> Exercise brief: All of the data should be repeated exactly; pictures are not part of the copy.

> Recorded data:

-- START --

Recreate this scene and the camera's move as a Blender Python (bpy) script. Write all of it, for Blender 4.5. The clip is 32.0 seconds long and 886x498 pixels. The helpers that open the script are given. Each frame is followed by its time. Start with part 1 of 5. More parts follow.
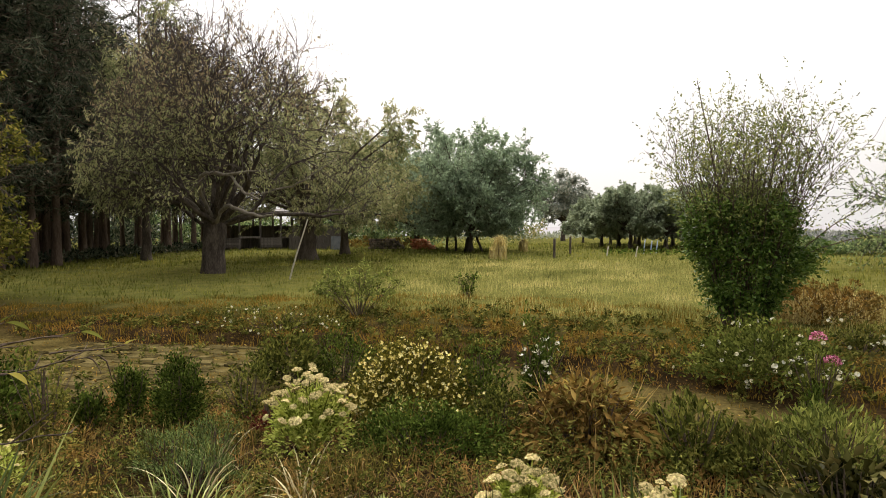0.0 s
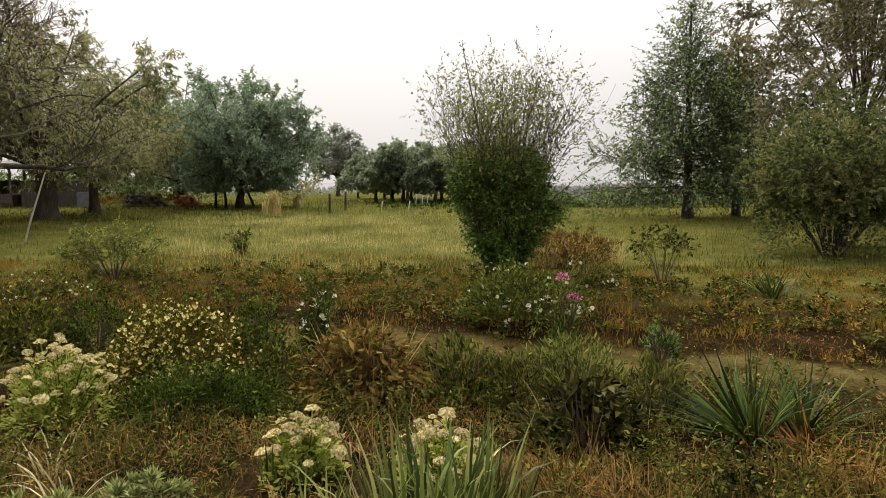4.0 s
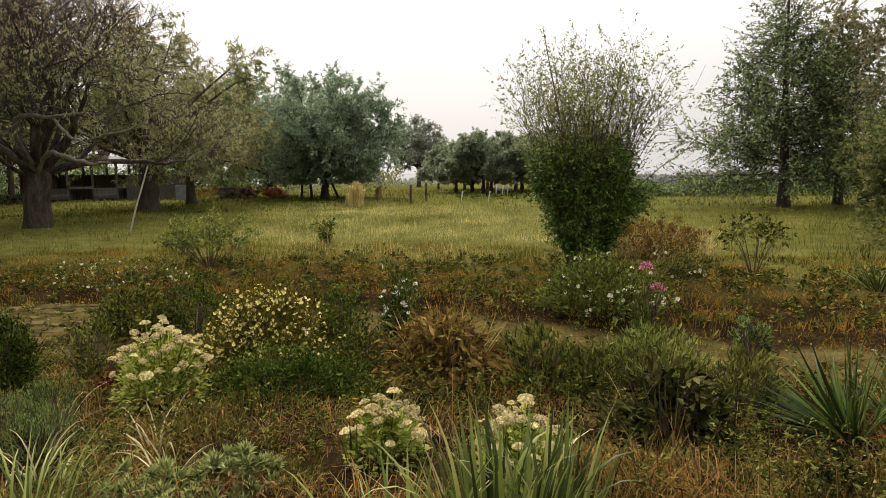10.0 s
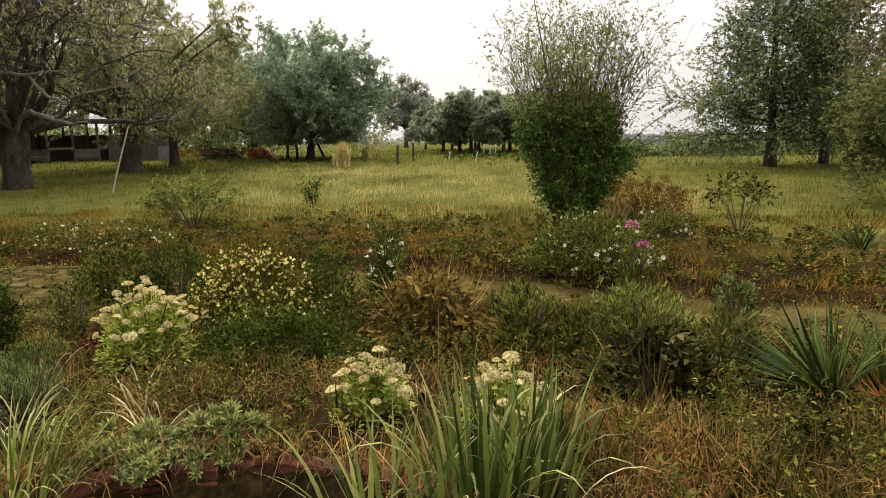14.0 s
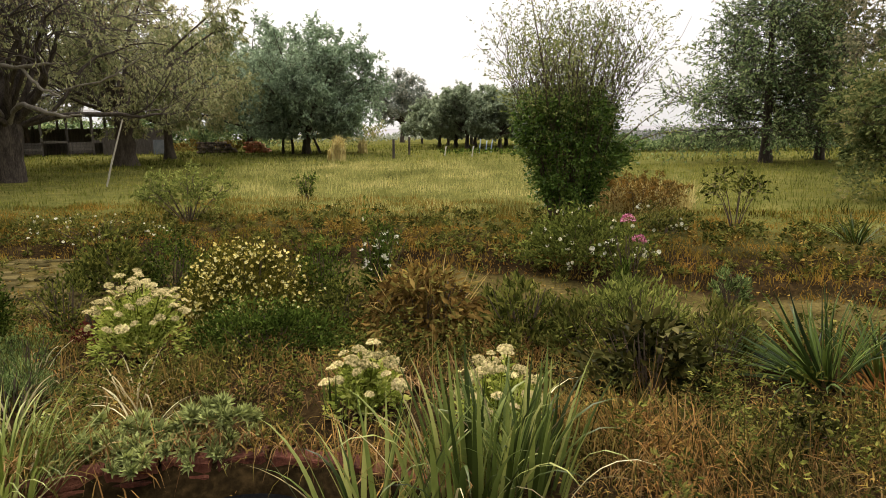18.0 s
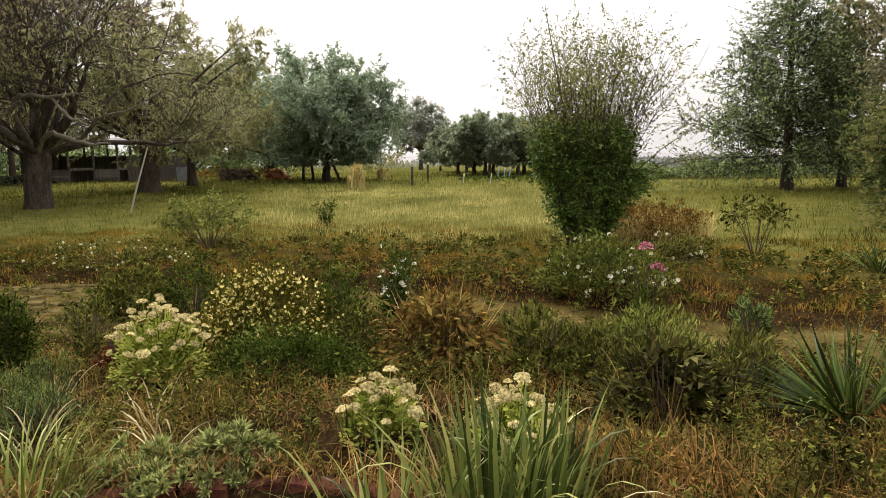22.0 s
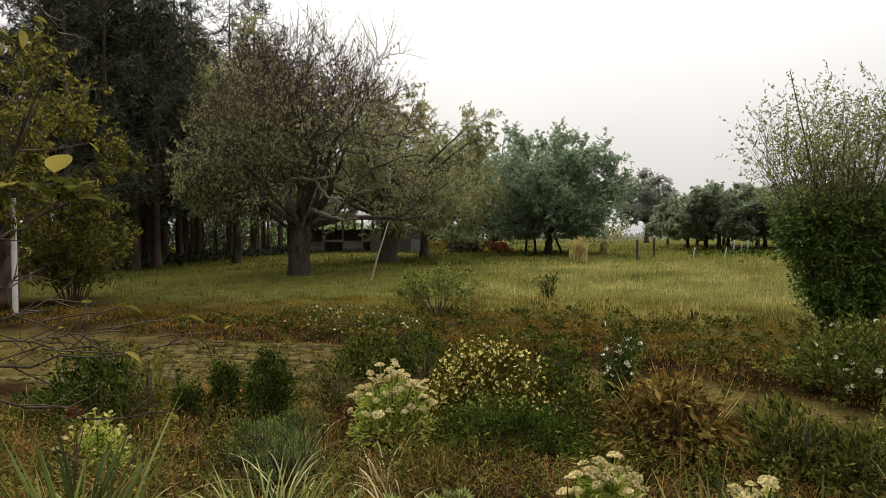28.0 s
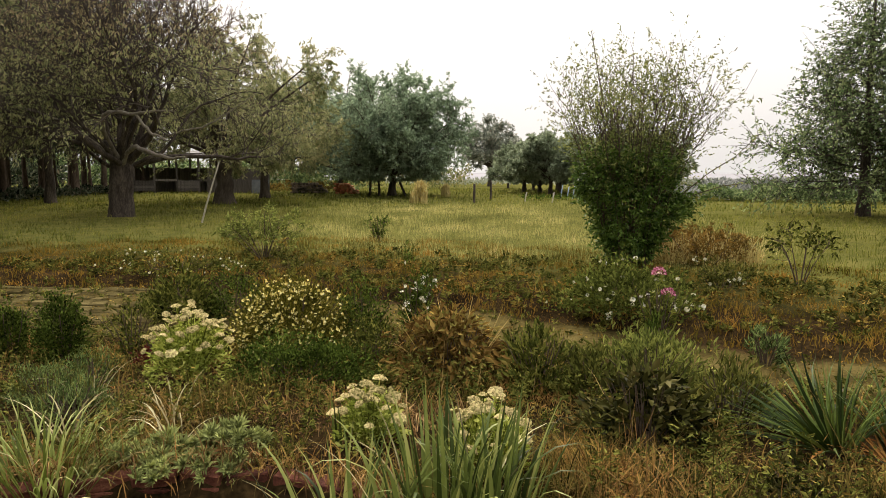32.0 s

-- END --

> Task answer:
Recreate this scene and the camera's move as a Blender Python (bpy) script. Write all of it, for Blender 4.5. The clip is 32.0 seconds long and 886x498 pixels. The helpers that open the script are given. Each frame is followed by its time. Start with part 1 of 5. More parts follow.
0.0 s
4.0 s
10.0 s
14.0 s
18.0 s
22.0 s
28.0 s
32.0 s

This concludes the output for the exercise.